First, we learned that the perennial and apparently immutable gap between men’s and women’s pay rates – so that men are paid more than women for doing exactly the same job – is not attributable to inherent gender differences in capability or to the varying roles that men and women fulfil in society but is primarily due to the attitudes of those who determine pay rates – and guess who has the most influence over that issue?
Women are paid less than men, in other words, because men – who predominate in positions of responsibility and constitute a sort of permanent oligarchy – decide that it should be so. As with so many issues of discrimination, it resolves itself into a matter of attitude – the attitude of those whose attitudes matter, in this case, men.
The pay gap is not a one-off issue; it is a reflection of the wider scene, a scene in which women are constantly put down and given less value than they deserve. In the same week, we (or most of us) were shocked at the Facebook boasts of Wellington schoolboys that they had raped unconscious young women, and at the sexual harassment of women teachers by another (and younger) group of schoolboys, also from Wellington.
That was followed by the findings of research into the impact of pornography on those (not always, but predominantly male) who watch it. Kiwis, it seems, are amongst the world’s most avid consumers of pornography, and what the research showed was that it could be regarded as potentially creating an addiction that causes psychological and emotional harm and, in particular, makes it more difficult for consumers to build full and respectful relationships with the opposite sex.
To complete a picture that is far from reassuring, we also had news that the legislation on domestic violence is to be amended to provide for paid leave for a short period to women whose employment is interrupted by damage and injury suffered as a result of domestic violence – a commendable reform in itself, but disturbing evidence of how commonplace domestic violence has become.
These reports are worrying enough indicators of how women are treated in New Zealand – particularly given our somewhat self-satisfied assumption, on the basis of our pioneering history in extending the franchise to women voters, that our society is one in which women are treated as fully equal citizens.

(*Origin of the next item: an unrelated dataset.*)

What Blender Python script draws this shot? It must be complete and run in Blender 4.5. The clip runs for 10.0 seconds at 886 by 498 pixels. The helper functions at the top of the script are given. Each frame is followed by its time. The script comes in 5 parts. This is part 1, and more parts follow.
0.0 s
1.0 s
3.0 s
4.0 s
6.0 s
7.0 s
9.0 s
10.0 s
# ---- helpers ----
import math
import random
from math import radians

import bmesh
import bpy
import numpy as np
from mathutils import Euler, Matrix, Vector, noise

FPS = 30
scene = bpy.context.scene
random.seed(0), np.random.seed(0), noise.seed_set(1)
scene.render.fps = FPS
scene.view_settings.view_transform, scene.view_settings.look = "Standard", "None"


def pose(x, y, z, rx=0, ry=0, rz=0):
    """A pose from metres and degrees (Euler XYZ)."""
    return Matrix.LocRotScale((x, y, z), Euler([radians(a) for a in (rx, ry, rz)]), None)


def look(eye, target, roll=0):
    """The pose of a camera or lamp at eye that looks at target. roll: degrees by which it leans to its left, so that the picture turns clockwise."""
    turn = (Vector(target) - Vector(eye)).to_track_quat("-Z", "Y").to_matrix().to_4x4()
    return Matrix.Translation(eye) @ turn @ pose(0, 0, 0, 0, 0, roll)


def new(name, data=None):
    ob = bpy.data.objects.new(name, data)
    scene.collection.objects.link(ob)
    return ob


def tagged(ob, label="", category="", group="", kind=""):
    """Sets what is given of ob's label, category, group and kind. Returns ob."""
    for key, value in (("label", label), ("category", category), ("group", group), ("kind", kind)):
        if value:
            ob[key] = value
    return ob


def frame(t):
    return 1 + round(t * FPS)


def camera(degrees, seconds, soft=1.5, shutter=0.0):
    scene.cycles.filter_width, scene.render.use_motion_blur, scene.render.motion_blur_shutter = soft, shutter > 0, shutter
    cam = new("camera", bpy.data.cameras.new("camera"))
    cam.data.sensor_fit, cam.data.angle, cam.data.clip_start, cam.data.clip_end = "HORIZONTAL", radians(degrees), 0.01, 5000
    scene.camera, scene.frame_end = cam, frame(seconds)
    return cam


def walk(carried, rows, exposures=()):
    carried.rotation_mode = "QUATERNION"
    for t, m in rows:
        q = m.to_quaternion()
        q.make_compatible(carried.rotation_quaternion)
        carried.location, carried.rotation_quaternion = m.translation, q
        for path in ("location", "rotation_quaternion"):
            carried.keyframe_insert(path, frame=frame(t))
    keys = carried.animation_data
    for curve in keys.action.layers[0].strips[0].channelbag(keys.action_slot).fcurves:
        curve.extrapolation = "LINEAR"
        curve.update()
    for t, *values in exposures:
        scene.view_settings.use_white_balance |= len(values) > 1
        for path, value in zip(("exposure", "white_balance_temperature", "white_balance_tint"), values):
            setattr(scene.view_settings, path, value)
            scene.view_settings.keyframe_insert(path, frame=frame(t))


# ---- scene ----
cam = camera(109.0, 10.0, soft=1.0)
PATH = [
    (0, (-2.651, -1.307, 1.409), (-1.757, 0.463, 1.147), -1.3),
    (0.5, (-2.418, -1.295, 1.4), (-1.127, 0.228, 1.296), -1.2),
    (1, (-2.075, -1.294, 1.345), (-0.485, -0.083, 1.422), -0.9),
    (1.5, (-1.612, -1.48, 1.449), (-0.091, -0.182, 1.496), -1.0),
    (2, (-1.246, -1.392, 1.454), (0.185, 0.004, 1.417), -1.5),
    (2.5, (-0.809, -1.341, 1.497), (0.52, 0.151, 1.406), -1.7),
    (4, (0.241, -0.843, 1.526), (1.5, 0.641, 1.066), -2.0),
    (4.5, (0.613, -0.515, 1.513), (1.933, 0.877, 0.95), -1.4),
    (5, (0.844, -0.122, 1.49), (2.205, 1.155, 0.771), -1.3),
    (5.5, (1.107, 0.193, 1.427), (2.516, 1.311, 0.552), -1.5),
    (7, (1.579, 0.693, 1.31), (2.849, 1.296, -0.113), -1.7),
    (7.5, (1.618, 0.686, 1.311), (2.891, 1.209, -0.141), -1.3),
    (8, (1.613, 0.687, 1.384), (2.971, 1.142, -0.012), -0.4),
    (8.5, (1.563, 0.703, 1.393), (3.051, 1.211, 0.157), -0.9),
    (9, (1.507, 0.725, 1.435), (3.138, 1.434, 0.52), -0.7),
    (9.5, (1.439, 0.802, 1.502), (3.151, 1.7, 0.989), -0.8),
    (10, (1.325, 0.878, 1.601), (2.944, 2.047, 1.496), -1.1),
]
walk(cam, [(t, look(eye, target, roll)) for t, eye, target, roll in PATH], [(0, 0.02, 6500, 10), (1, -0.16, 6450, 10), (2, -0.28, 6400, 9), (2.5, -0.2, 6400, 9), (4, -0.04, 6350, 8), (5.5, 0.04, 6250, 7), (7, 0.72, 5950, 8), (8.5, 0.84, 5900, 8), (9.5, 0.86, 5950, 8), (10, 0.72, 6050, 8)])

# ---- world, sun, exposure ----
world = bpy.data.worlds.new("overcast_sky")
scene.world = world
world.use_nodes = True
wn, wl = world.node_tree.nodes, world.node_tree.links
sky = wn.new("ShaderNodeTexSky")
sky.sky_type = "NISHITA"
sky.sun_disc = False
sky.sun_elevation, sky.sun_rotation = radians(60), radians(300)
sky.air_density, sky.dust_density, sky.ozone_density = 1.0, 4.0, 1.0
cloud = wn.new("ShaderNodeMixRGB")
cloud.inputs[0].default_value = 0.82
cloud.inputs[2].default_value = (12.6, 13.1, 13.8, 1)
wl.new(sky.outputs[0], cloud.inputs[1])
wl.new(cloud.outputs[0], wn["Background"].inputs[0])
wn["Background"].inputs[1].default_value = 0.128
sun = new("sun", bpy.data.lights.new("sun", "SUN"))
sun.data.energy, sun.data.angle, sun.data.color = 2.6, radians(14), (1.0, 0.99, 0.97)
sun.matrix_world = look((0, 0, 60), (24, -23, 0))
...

But what is also worrying is that, even when we make an effort to redress the wrongs suffered by women, we still cannot shake off the sexist assumptions on the basis of which that effort is made. I recently had occasion to experience at close quarters just such an instance. A young woman and mother had summoned up the courage to end a marriage in which she had suffered psychological abuse (or what is now sometimes called “coercive control”).

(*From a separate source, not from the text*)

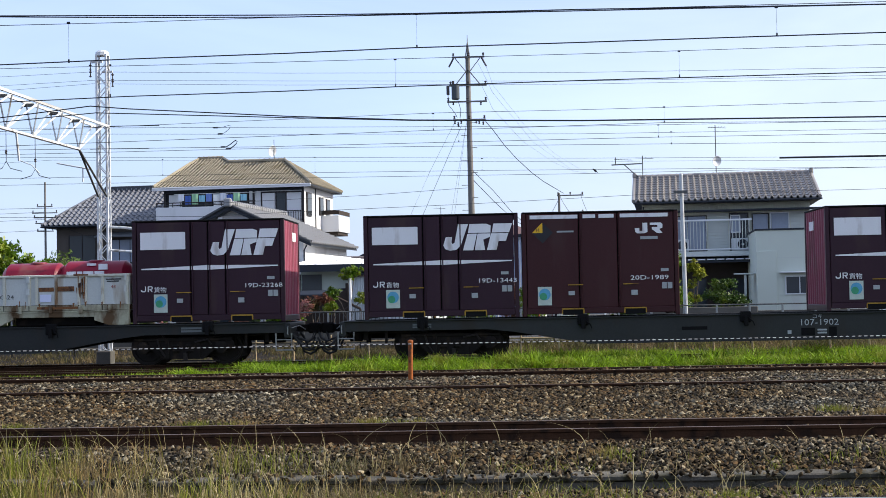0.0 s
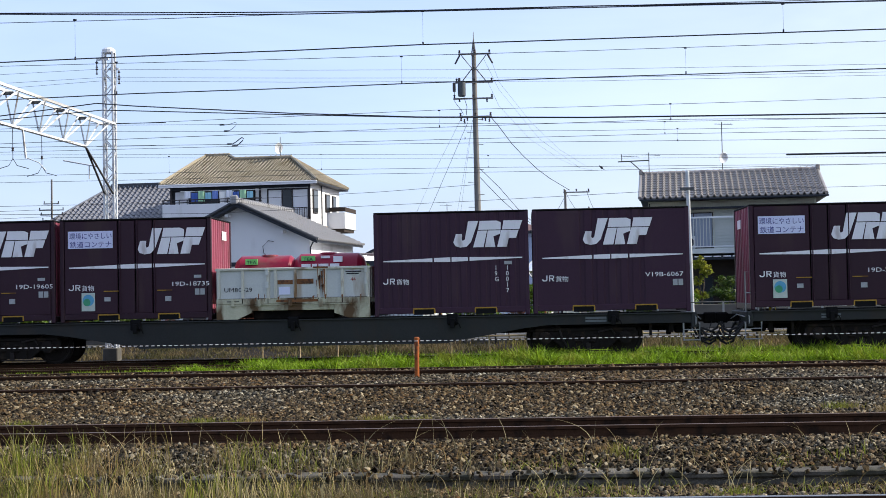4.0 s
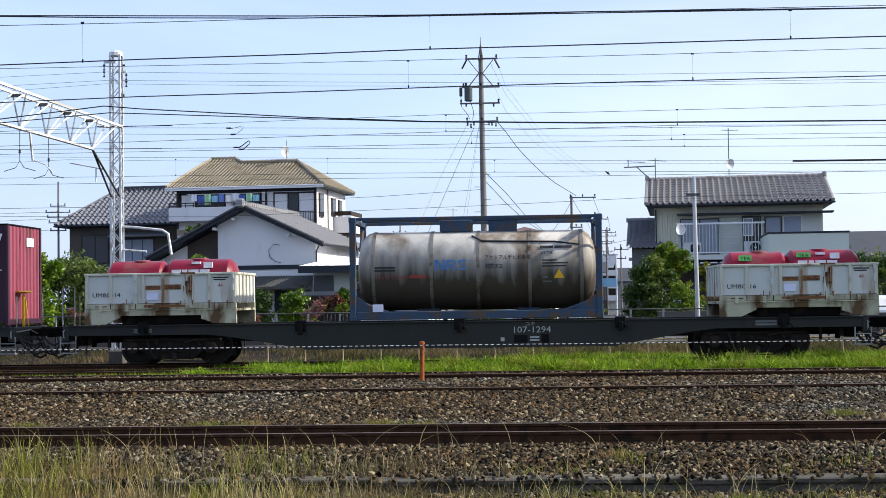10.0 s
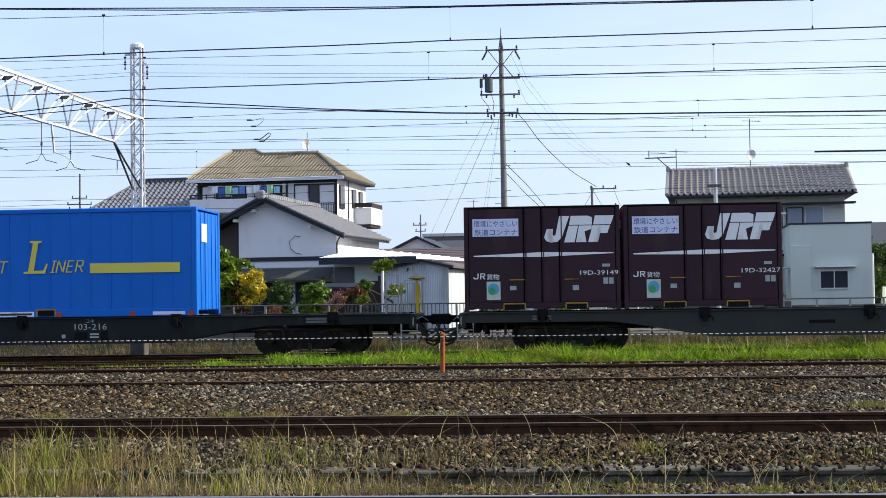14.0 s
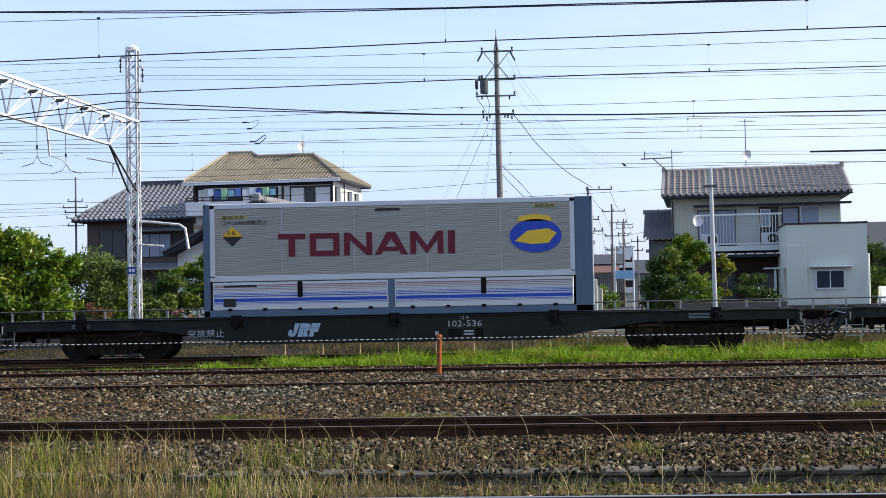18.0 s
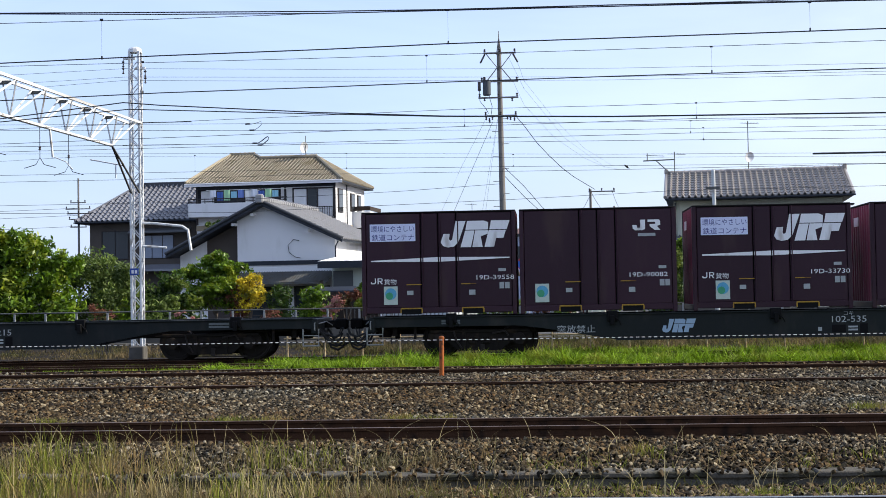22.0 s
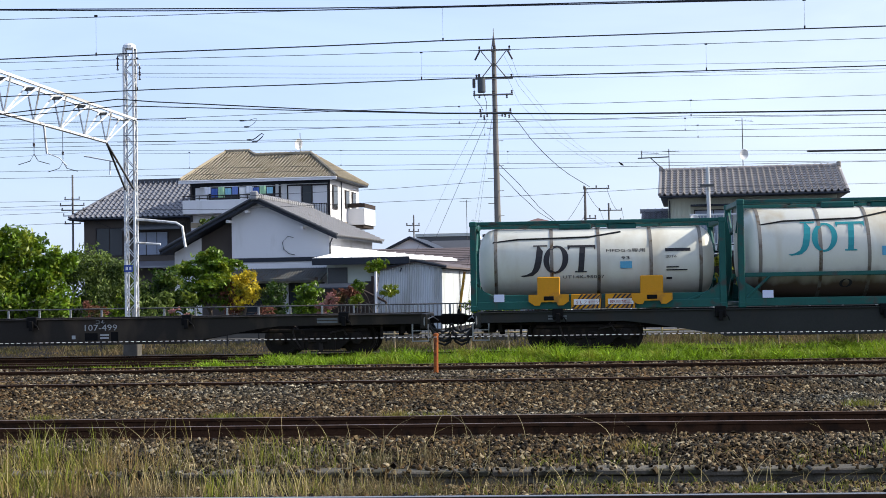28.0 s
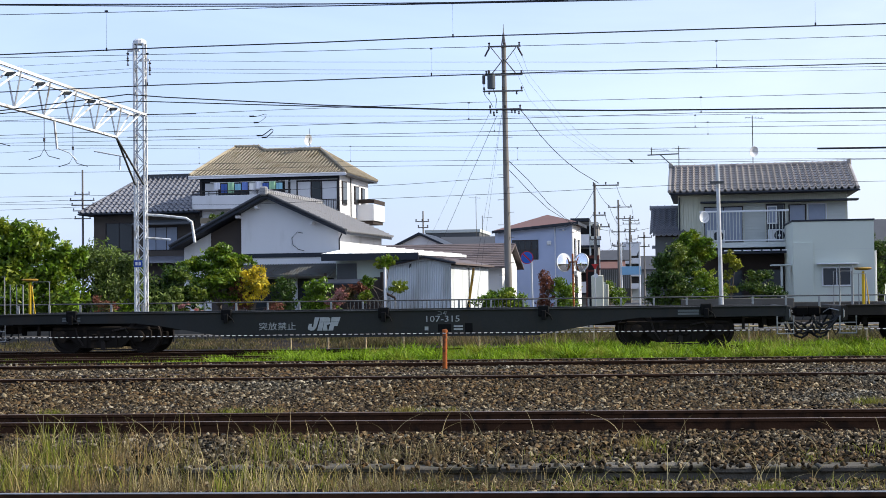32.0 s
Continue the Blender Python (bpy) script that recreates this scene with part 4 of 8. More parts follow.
def build_train():
    spec = [(5.45, "107-1902", M_WAGON, "", 0, "grey"), (-15.05, "107-812", M_WAGON, "L", 0, "grey"), (-35.5, "", M_WAGON, "", 0, "grey"), (-55.85, "107-1912", M_WAGON, "R", 0, "grey"),
            (-76.3, "107-1294", M_WAGON, "L", 0, "grey"), (-96.8, "107-2013", M_WAGON, "R", 0, "grey"), (-117.15, "103-216", M_WAGOND, "R", 0, "dark green"), (-137.5, "102-536", M_WAGOND, "", 0, "dark green"),
            (-158.0, "102-535", M_WAGOND, "", 0, "dark green"), (-178.55, "103-215", M_WAGOND, "L", 1, "dark green"), (-199.2, "107-1908", M_WAGON, "R", 0, "grey"), (-219.65, "107-499", M_WAGONB, "L", 0, "brown grey"),
            (-240.1, "107-315", M_WAGON, "L", 0, "grey"), (-260.5, "", M_WAGON, "", 0, "grey")]
    blue = mat("pale blue emblem paint", (0.28, 0.38, 0.50), 0.55, 0, 0.2, 4, 30, 0)
    for x, n, p, r, w, tint in spec:
        kw = {"107-812": dict(caution=-3.62, mark=-2.42, slot=-1.46), "107-1912": dict(slot=-1.5), "107-2013": dict(slot=-1.4), "107-499": dict(caution=-2.98), "107-315": dict(caution=-3.05, mark=-1.85, nx=-.28),
              "107-1902": dict(slot=-1.5), "102-536": dict(caution=-5.05, mark=-2.58), "102-535": dict(caution=-5.15, mark=-2.66), "103-215": dict(caution=-4.7, mark=-1.72), "103-216": dict(caution=-4.7, mark=-2.0)}.get(n, {})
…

She was offered two opportunities to defend herself against attempts by her former husband to re-assert his control. First, she was required to attend a “mediation” with him – an occasion that proved to be merely an opportunity for him to try to reinforce the dominance and coercive control which had caused the problems in the first place.
And secondly, when her husband took her to court over an issue concerning access to the children, she found herself in a courtroom where not only was the judge male, but the lawyers for the parties (including the children) were also all male, as was of course her husband. They were all in dark suits, and all knew each other; they proceeded as though at a social gathering at a gentleman’s club, and she was totally ignored. The men sorted it out to their own satisfaction. The justice and protection that the law was supposed to provide for a young woman struggling to bring up young children alone was simply not delivered.
We have a long way to go before we can claim that the world’s largest disadvantaged group (I was going to say “minority”, but there are more women in the world than men) are not similarly disadvantaged in New Zealand. The pay gap, attitudes to rape, the popularity of pornography, the prevalence of domestic violence, the unconscious assumption of male superiority, all go to show how much we yet have to do and how deeply entrenched are sexist attitudes. It’s surely time that all you men who profess to love and respect your mothers, wives, daughters and sisters stepped up to the plate and insisted on change.